[Start SOURCE EXCERPT]
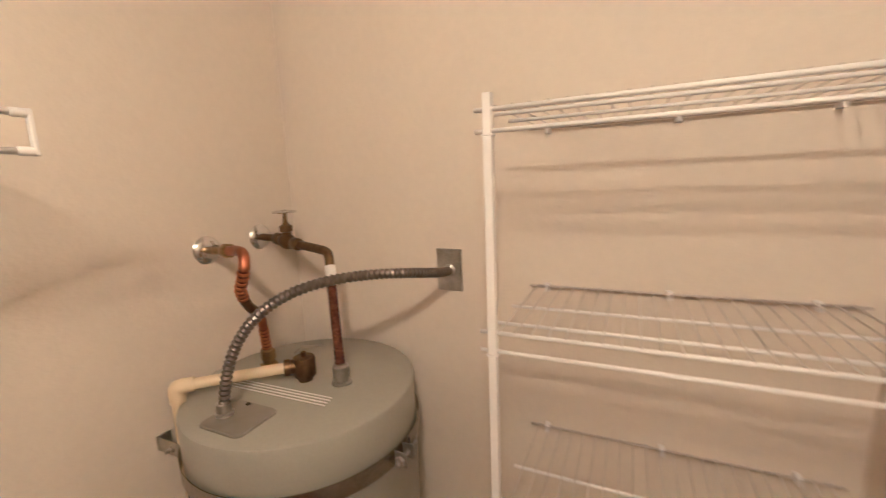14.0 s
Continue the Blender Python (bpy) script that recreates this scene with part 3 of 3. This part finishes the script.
part("print_bar", curved_patch(B(), HC, HR + 0.0014, 173.5, 180, 0.755, 0.760, 0.0004), M_BLACK, lab2)
part("print_bar", curved_patch(B(), HC, HR + 0.0014, 184, 193, 0.753, 0.759, 0.0004), M_BLACK, lab2)
for z in (0.780, 0.790, 0.712, 0.702, 0.690, 0.678):
    part("print_bar", curved_patch(B(), HC, HR + 0.001, 174, 193 - (z * 977 % 1) * 7, z, z + 0.0025, 0.0004), M_GREYPRINT, lab2)
lab3 = part("white_label", curved_patch(B(), HC, HR, 162, 206, 0.525, 0.655, 0.001), M_PAPER, heater, "white instruction label with a red heading")
part("red_heading", curved_patch(B(), HC, HR + 0.001, 163, 174, 0.638, 0.650, 0.0004), M_RED, lab3)
for a0, a1, z0, z1 in ((164, 171, 0.615, 0.628), (168, 176, 0.590, 0.602), (190, 194, 0.545, 0.560), (176, 203, 0.642, 0.646)):
    part("print_bar", curved_patch(B(), HC, HR + 0.001, a0, a1, z0, z1, 0.0004), M_BLACK if a0 < 189 and z1 < 0.64 else M_GREYPRINT, lab3)
for i in range(3):
    part("print_bar", curved_patch(B(), HC, HR + 0.001, 180, 200 - (i * 37 % 9), 0.612 + i * 0.010, 0.6135 + i * 0.010, 0.0004), M_GREYPRINT, lab3)
low_panel = part("access_panel", curved_patch(B(), HC, HR, 167, 204, 0.30, 0.497, 0.0015), M_TANK, heater, "lower grey access panel")
part("panel_rib", curved_patch(B(), HC, HR + 0.0015, 168, 203, 0.474, 0.494, 0.006), M_TANKTOP, low_panel)
part("panel_rib", curved_patch(B(), HC, HR + 0.0015, 176, 198, 0.446, 0.460, 0.006), M_TANKTOP, low_panel)
a = radians(152)
ax = Vector((math.cos(a), math.sin(a), 0))
rl = part("round_label", lathe(B(), [(0, -0.006), (0.021, -0.006), (0.021, 0.0012), (0, 0.0012)], 24, Vector((*HC, 1.066)) + ax * HR, ax), M_BLACK, heater, "small dark round sticker")
part("pale_mark", curved_patch(B(), HC, HR + 0.0018, 149.2, 154.5, 1.066, 1.073, 0.0004), M_PAPER, rl, "pale mark on the sticker")
drain = part("drain_valve", lathe(B(), [(0, 0), (0.028, 0), (0.028, 0.004), (0.014, 0.006), (0.012, 0.03), (0.017, 0.033), (0.017, 0.048), (0.010, 0.050), (0, 0.050)], 18, (HC[0] + (HR - 0.001) * math.cos(radians(196)), HC[1] + (HR - 0.001) * math.sin(radians(196)), 0.145), (math.cos(radians(196)), math.sin(radians(196)), 0)), M_BRONZE, heater, "aged brass drain valve")
bm = curved_patch(B(), HC, HR, 176, 216, 0.205, 0.215, 0.003)
part("base_lip", bm, M_TANKTOP, heater)
tag_ = tube(B(), [(2.455, 0.889, 0.62), (2.462, 0.884, 0.56), (2.480, 0.878, 0.47), (2.484, 0.877, 0.44)], 0.005, 6)
part("plastic_tie", tag_, M_PAPER, heater, "white plastic cable tie")
for x, y, mat in ((2.568, 1.273, M_OLIVE), (2.558, 1.042, M_STEEL)):
    bm = lathe(B(), [(0, 0), (0.022, 0), (0.022, 0.004), (0.015, 0.006), (0.015, 0.018), (0.0175, 0.018), (0.0175, 0.040), (0.013, 0.044), (0, 0.044)], 6 if mat is M_OLIVE else 18, (x, y, HT))
    part("nipple", bm, mat, heater, "threaded pipe nipple")
tpv = lathe(B(), [(0, 0), (0.016, 0), (0.016, 0.010), (0.023, 0.011), (0.024, 0.014), (0.024, 0.052), (0.0225, 0.055), (0.006, 0.056), (0.006, 0.066), (0, 0.066)], 24, (2.541, 1.130, HT))
lathe(tpv, [(0, 0), (0.016, 0), (0.016, 0.03), (0.018, 0.03), (0.018, 0.042), (0, 0.042)], 18, (2.541, 1.130, HT + 0.036), (-0.69, 0.72, 0))
tv = part("relief_valve", tpv, M_BRONZE, heater, "aged brass pressure relief valve")
part("lever", tube(B(), [(2.530, 1.145, HT + 0.066), (2.543, 1.130, HT + 0.078), (2.570, 1.098, HT + 0.074)], 0.0028, 6), M_STEEL, tv)

# relief drain line
pvc = thing("drain_pipe", (2.345, 1.34, 0.75), "cream plastic relief drain pipe running down to the wall", "pipe")
E1, E2, WF = Vector((2.368, 1.312, 1.248)), Vector((2.368, 1.320, 0.760)), Vector((2.272, FAR, 0.735))
V0 = Vector((2.520, 1.152, HT + 0.036))
part("pipe", tube(B(), [V0, E1 + (V0 - E1).normalized() * 0.018], 0.0118, 14), M_PVC, pvc)
part("pipe", tube(B(), [E1 - Vector((0, 0, 0.018)), E2 + Vector((0, 0, 0.018))], 0.0118, 14), M_PVC, pvc)
part("pipe", tube(B(), [E2 + (WF - E2).normalized() * 0.018, WF + Vector((0, -0.001, 0))], 0.0118, 14), M_PVC, pvc)


def elbow(c, d0, d1, r=0.0152, reach=0.034):
    c, d0, d1 = Vector(c), Vector(d0).normalized(), Vector(d1).normalized()
    pts = [c + d0 * reach, c + d0 * (reach - 0.002)] + bezier(c + d0 * 0.018, c, c, c + d1 * 0.018, 8) + [c + d1 * (reach - 0.002), c + d1 * reach]
    return tube(B(), pts, r, 14, [r * 0.95] + [r] * (len(pts) - 2) + [r * 0.95])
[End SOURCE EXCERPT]
[WRITTEN INSTRUCTION] Retype everything in the material word for word, minus pictures.

[RESPONSE TO THIS TASK]
14.0 s
Continue the Blender Python (bpy) script that recreates this scene with part 3 of 3. This part finishes the script.
part("print_bar", curved_patch(B(), HC, HR + 0.0014, 173.5, 180, 0.755, 0.760, 0.0004), M_BLACK, lab2)
part("print_bar", curved_patch(B(), HC, HR + 0.0014, 184, 193, 0.753, 0.759, 0.0004), M_BLACK, lab2)
for z in (0.780, 0.790, 0.712, 0.702, 0.690, 0.678):
    part("print_bar", curved_patch(B(), HC, HR + 0.001, 174, 193 - (z * 977 % 1) * 7, z, z + 0.0025, 0.0004), M_GREYPRINT, lab2)
lab3 = part("white_label", curved_patch(B(), HC, HR, 162, 206, 0.525, 0.655, 0.001), M_PAPER, heater, "white instruction label with a red heading")
part("red_heading", curved_patch(B(), HC, HR + 0.001, 163, 174, 0.638, 0.650, 0.0004), M_RED, lab3)
for a0, a1, z0, z1 in ((164, 171, 0.615, 0.628), (168, 176, 0.590, 0.602), (190, 194, 0.545, 0.560), (176, 203, 0.642, 0.646)):
    part("print_bar", curved_patch(B(), HC, HR + 0.001, a0, a1, z0, z1, 0.0004), M_BLACK if a0 < 189 and z1 < 0.64 else M_GREYPRINT, lab3)
for i in range(3):
    part("print_bar", curved_patch(B(), HC, HR + 0.001, 180, 200 - (i * 37 % 9), 0.612 + i * 0.010, 0.6135 + i * 0.010, 0.0004), M_GREYPRINT, lab3)
low_panel = part("access_panel", curved_patch(B(), HC, HR, 167, 204, 0.30, 0.497, 0.0015), M_TANK, heater, "lower grey access panel")
part("panel_rib", curved_patch(B(), HC, HR + 0.0015, 168, 203, 0.474, 0.494, 0.006), M_TANKTOP, low_panel)
part("panel_rib", curved_patch(B(), HC, HR + 0.0015, 176, 198, 0.446, 0.460, 0.006), M_TANKTOP, low_panel)
a = radians(152)
ax = Vector((math.cos(a), math.sin(a), 0))
rl = part("round_label", lathe(B(), [(0, -0.006), (0.021, -0.006), (0.021, 0.0012), (0, 0.0012)], 24, Vector((*HC, 1.066)) + ax * HR, ax), M_BLACK, heater, "small dark round sticker")
part("pale_mark", curved_patch(B(), HC, HR + 0.0018, 149.2, 154.5, 1.066, 1.073, 0.0004), M_PAPER, rl, "pale mark on the sticker")
drain = part("drain_valve", lathe(B(), [(0, 0), (0.028, 0), (0.028, 0.004), (0.014, 0.006), (0.012, 0.03), (0.017, 0.033), (0.017, 0.048), (0.010, 0.050), (0, 0.050)], 18, (HC[0] + (HR - 0.001) * math.cos(radians(196)), HC[1] + (HR - 0.001) * math.sin(radians(196)), 0.145), (math.cos(radians(196)), math.sin(radians(196)), 0)), M_BRONZE, heater, "aged brass drain valve")
bm = curved_patch(B(), HC, HR, 176, 216, 0.205, 0.215, 0.003)
part("base_lip", bm, M_TANKTOP, heater)
tag_ = tube(B(), [(2.455, 0.889, 0.62), (2.462, 0.884, 0.56), (2.480, 0.878, 0.47), (2.484, 0.877, 0.44)], 0.005, 6)
part("plastic_tie", tag_, M_PAPER, heater, "white plastic cable tie")
for x, y, mat in ((2.568, 1.273, M_OLIVE), (2.558, 1.042, M_STEEL)):
    bm = lathe(B(), [(0, 0), (0.022, 0), (0.022, 0.004), (0.015, 0.006), (0.015, 0.018), (0.0175, 0.018), (0.0175, 0.040), (0.013, 0.044), (0, 0.044)], 6 if mat is M_OLIVE else 18, (x, y, HT))
    part("nipple", bm, mat, heater, "threaded pipe nipple")
tpv = lathe(B(), [(0, 0), (0.016, 0), (0.016, 0.010), (0.023, 0.011), (0.024, 0.014), (0.024, 0.052), (0.0225, 0.055), (0.006, 0.056), (0.006, 0.066), (0, 0.066)], 24, (2.541, 1.130, HT))
lathe(tpv, [(0, 0), (0.016, 0), (0.016, 0.03), (0.018, 0.03), (0.018, 0.042), (0, 0.042)], 18, (2.541, 1.130, HT + 0.036), (-0.69, 0.72, 0))
tv = part("relief_valve", tpv, M_BRONZE, heater, "aged brass pressure relief valve")
part("lever", tube(B(), [(2.530, 1.145, HT + 0.066), (2.543, 1.130, HT + 0.078), (2.570, 1.098, HT + 0.074)], 0.0028, 6), M_STEEL, tv)

# relief drain line
pvc = thing("drain_pipe", (2.345, 1.34, 0.75), "cream plastic relief drain pipe running down to the wall", "pipe")
E1, E2, WF = Vector((2.368, 1.312, 1.248)), Vector((2.368, 1.320, 0.760)), Vector((2.272, FAR, 0.735))
V0 = Vector((2.520, 1.152, HT + 0.036))
part("pipe", tube(B(), [V0, E1 + (V0 - E1).normalized() * 0.018], 0.0118, 14), M_PVC, pvc)
part("pipe", tube(B(), [E1 - Vector((0, 0, 0.018)), E2 + Vector((0, 0, 0.018))], 0.0118, 14), M_PVC, pvc)
part("pipe", tube(B(), [E2 + (WF - E2).normalized() * 0.018, WF + Vector((0, -0.001, 0))], 0.0118, 14), M_PVC, pvc)


def elbow(c, d0, d1, r=0.0152, reach=0.034):
    c, d0, d1 = Vector(c), Vector(d0).normalized(), Vector(d1).normalized()
    pts = [c + d0 * reach, c + d0 * (reach - 0.002)] + bezier(c + d0 * 0.018, c, c, c + d1 * 0.018, 8) + [c + d1 * (reach - 0.002), c + d1 * reach]
    return tube(B(), pts, r, 14, [r * 0.95] + [r] * (len(pts) - 2) + [r * 0.95])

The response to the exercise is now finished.